● GIVEN DATA:
- - - - - - -
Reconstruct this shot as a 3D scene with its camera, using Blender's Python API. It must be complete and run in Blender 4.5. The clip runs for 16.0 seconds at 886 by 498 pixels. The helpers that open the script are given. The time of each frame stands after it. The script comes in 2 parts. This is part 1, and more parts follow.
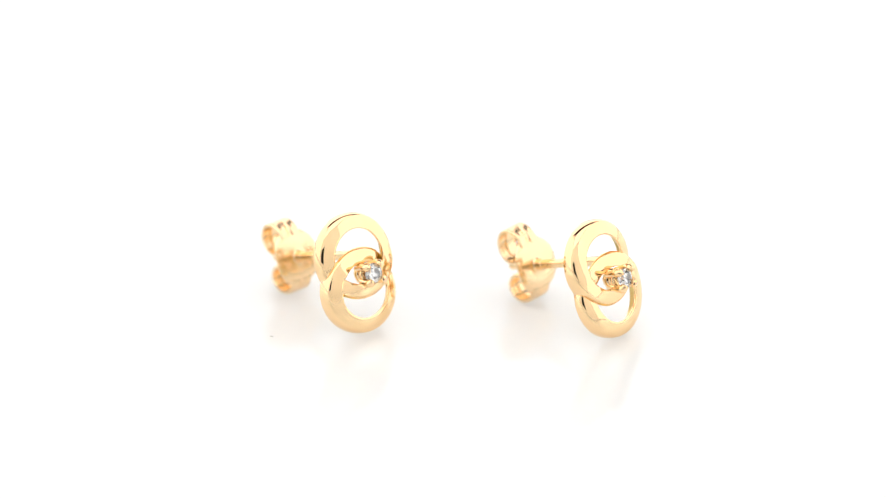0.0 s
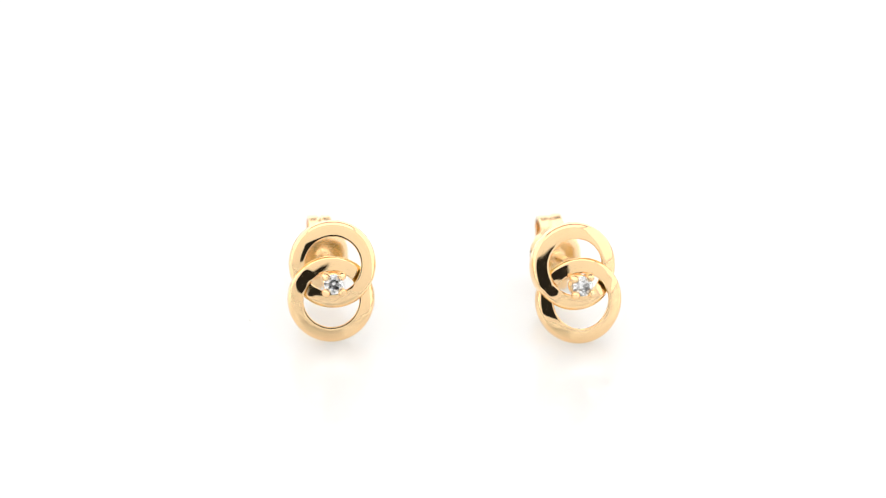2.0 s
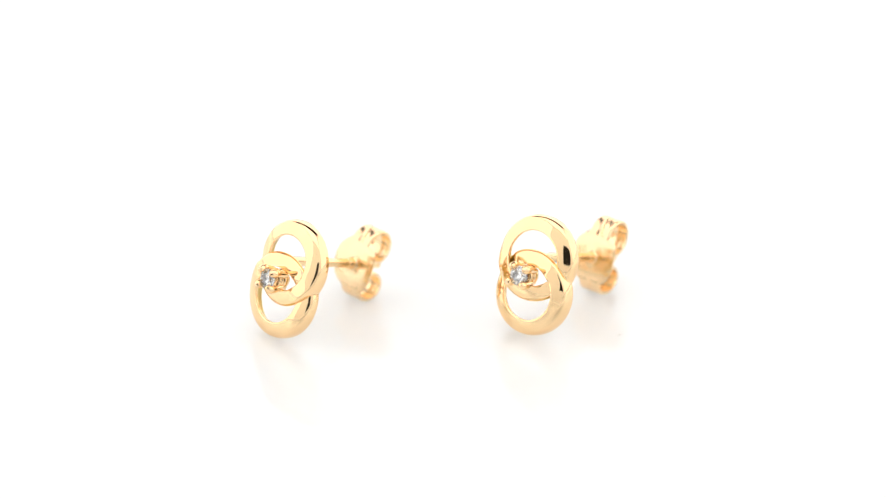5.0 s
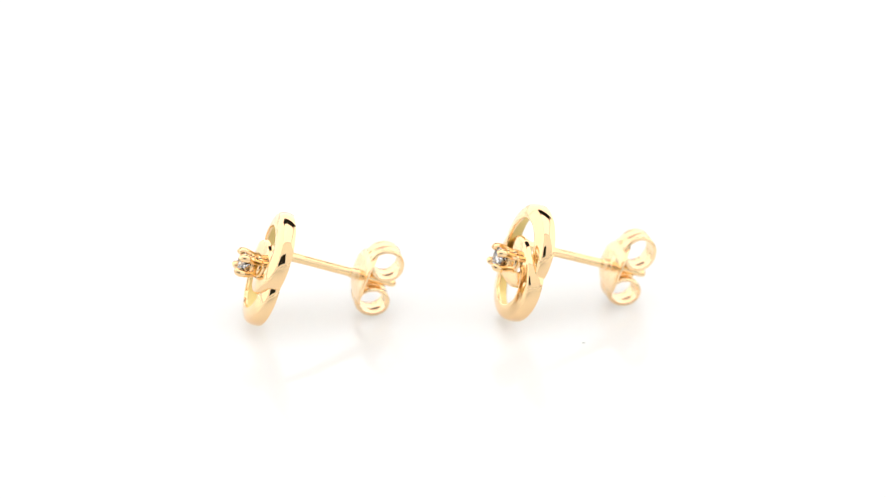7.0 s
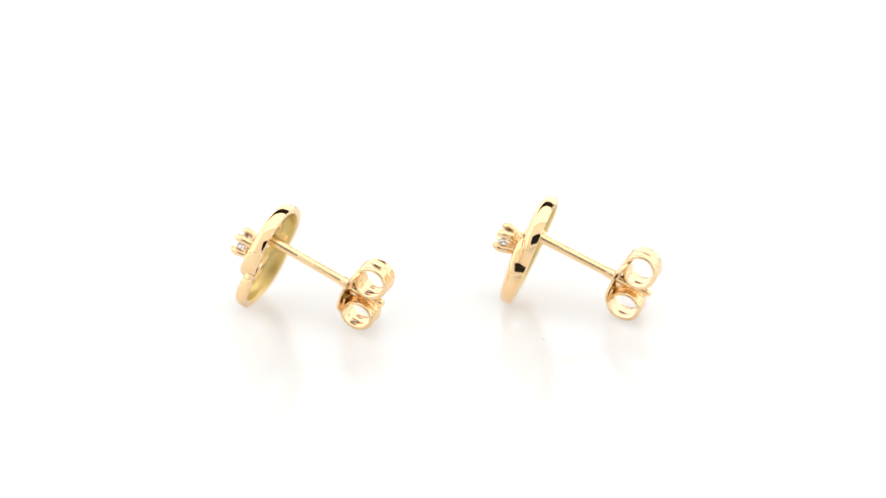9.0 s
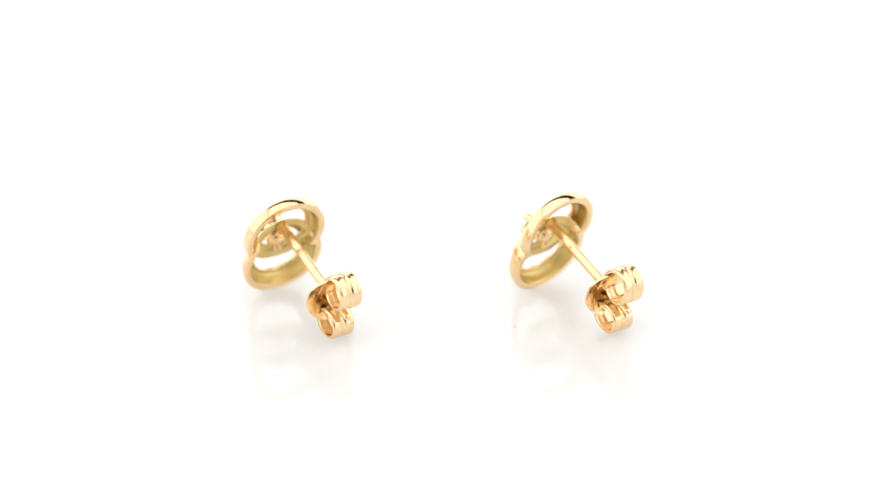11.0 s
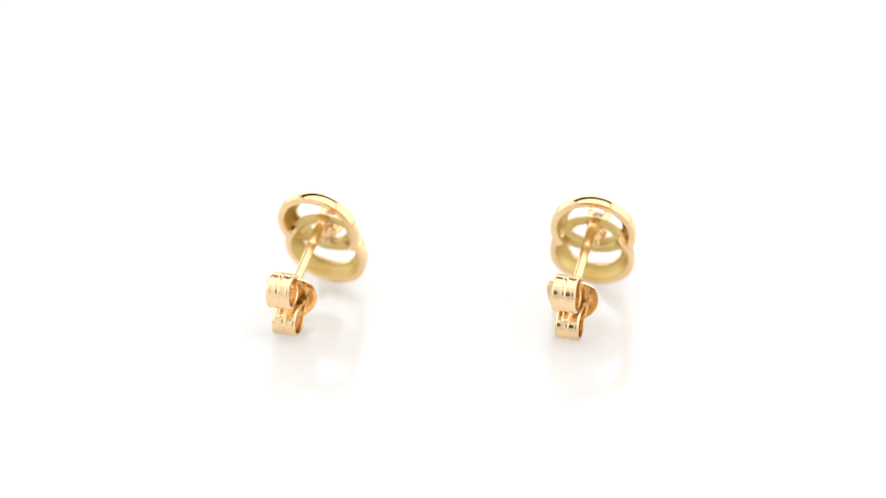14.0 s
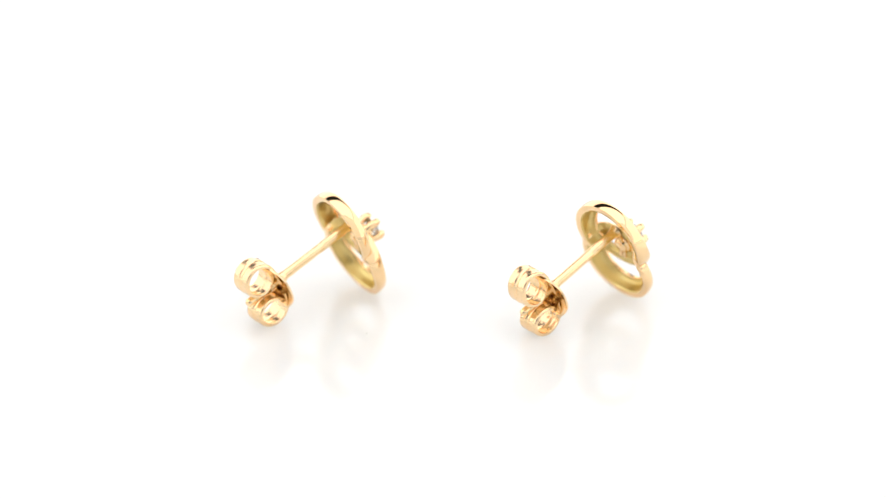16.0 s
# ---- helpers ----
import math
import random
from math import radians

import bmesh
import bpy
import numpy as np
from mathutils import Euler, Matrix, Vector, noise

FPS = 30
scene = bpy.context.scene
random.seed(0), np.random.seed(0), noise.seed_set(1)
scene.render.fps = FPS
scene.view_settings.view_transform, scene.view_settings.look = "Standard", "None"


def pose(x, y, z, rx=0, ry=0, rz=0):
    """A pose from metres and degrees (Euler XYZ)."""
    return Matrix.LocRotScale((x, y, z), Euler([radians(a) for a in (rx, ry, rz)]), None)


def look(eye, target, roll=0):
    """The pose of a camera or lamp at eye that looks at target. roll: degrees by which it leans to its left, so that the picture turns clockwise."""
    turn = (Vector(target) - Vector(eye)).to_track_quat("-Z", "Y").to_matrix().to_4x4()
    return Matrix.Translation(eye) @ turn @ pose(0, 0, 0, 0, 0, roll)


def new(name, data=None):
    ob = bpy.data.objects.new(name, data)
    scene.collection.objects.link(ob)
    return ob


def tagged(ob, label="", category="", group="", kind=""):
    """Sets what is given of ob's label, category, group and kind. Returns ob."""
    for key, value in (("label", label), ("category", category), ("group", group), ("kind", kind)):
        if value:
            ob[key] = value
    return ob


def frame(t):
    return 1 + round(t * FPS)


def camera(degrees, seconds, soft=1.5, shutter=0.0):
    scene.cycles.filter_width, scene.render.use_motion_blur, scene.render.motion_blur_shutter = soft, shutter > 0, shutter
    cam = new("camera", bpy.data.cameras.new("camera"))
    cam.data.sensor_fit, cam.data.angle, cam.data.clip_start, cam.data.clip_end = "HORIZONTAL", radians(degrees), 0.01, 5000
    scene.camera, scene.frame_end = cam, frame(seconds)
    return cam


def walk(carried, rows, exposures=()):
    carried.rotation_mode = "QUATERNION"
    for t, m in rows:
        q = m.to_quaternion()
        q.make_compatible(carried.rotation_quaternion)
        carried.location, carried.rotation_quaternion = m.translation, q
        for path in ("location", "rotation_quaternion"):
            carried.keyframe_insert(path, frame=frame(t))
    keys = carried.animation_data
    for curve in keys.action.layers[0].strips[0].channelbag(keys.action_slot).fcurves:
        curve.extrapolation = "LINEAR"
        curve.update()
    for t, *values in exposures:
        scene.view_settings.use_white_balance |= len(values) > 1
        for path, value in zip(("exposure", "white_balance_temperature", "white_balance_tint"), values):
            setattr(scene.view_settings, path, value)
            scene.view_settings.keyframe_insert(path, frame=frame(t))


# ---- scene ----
- - - - - - -
● WHAT YOU HAVE TO DO:
All the lines above are to be reproduced exactly, except the pictures.

● SOLUTION:
Reconstruct this shot as a 3D scene with its camera, using Blender's Python API. It must be complete and run in Blender 4.5. The clip runs for 16.0 seconds at 886 by 498 pixels. The helpers that open the script are given. The time of each frame stands after it. The script comes in 2 parts. This is part 1, and more parts follow.
0.0 s
2.0 s
5.0 s
7.0 s
9.0 s
11.0 s
14.0 s
16.0 s
# ---- helpers ----
import math
import random
from math import radians

import bmesh
import bpy
import numpy as np
from mathutils import Euler, Matrix, Vector, noise

FPS = 30
scene = bpy.context.scene
random.seed(0), np.random.seed(0), noise.seed_set(1)
scene.render.fps = FPS
scene.view_settings.view_transform, scene.view_settings.look = "Standard", "None"


def pose(x, y, z, rx=0, ry=0, rz=0):
    """A pose from metres and degrees (Euler XYZ)."""
    return Matrix.LocRotScale((x, y, z), Euler([radians(a) for a in (rx, ry, rz)]), None)


def look(eye, target, roll=0):
    """The pose of a camera or lamp at eye that looks at target. roll: degrees by which it leans to its left, so that the picture turns clockwise."""
    turn = (Vector(target) - Vector(eye)).to_track_quat("-Z", "Y").to_matrix().to_4x4()
    return Matrix.Translation(eye) @ turn @ pose(0, 0, 0, 0, 0, roll)


def new(name, data=None):
    ob = bpy.data.objects.new(name, data)
    scene.collection.objects.link(ob)
    return ob


def tagged(ob, label="", category="", group="", kind=""):
    """Sets what is given of ob's label, category, group and kind. Returns ob."""
    for key, value in (("label", label), ("category", category), ("group", group), ("kind", kind)):
        if value:
            ob[key] = value
    return ob


def frame(t):
    return 1 + round(t * FPS)


def camera(degrees, seconds, soft=1.5, shutter=0.0):
    scene.cycles.filter_width, scene.render.use_motion_blur, scene.render.motion_blur_shutter = soft, shutter > 0, shutter
    cam = new("camera", bpy.data.cameras.new("camera"))
    cam.data.sensor_fit, cam.data.angle, cam.data.clip_start, cam.data.clip_end = "HORIZONTAL", radians(degrees), 0.01, 5000
    scene.camera, scene.frame_end = cam, frame(seconds)
    return cam


def walk(carried, rows, exposures=()):
    carried.rotation_mode = "QUATERNION"
    for t, m in rows:
        q = m.to_quaternion()
        q.make_compatible(carried.rotation_quaternion)
        carried.location, carried.rotation_quaternion = m.translation, q
        for path in ("location", "rotation_quaternion"):
            carried.keyframe_insert(path, frame=frame(t))
    keys = carried.animation_data
    for curve in keys.action.layers[0].strips[0].channelbag(keys.action_slot).fcurves:
        curve.extrapolation = "LINEAR"
        curve.update()
    for t, *values in exposures:
        scene.view_settings.use_white_balance |= len(values) > 1
        for path, value in zip(("exposure", "white_balance_temperature", "white_balance_tint"), values):
            setattr(scene.view_settings, path, value)
            scene.view_settings.keyframe_insert(path, frame=frame(t))


# ---- scene ----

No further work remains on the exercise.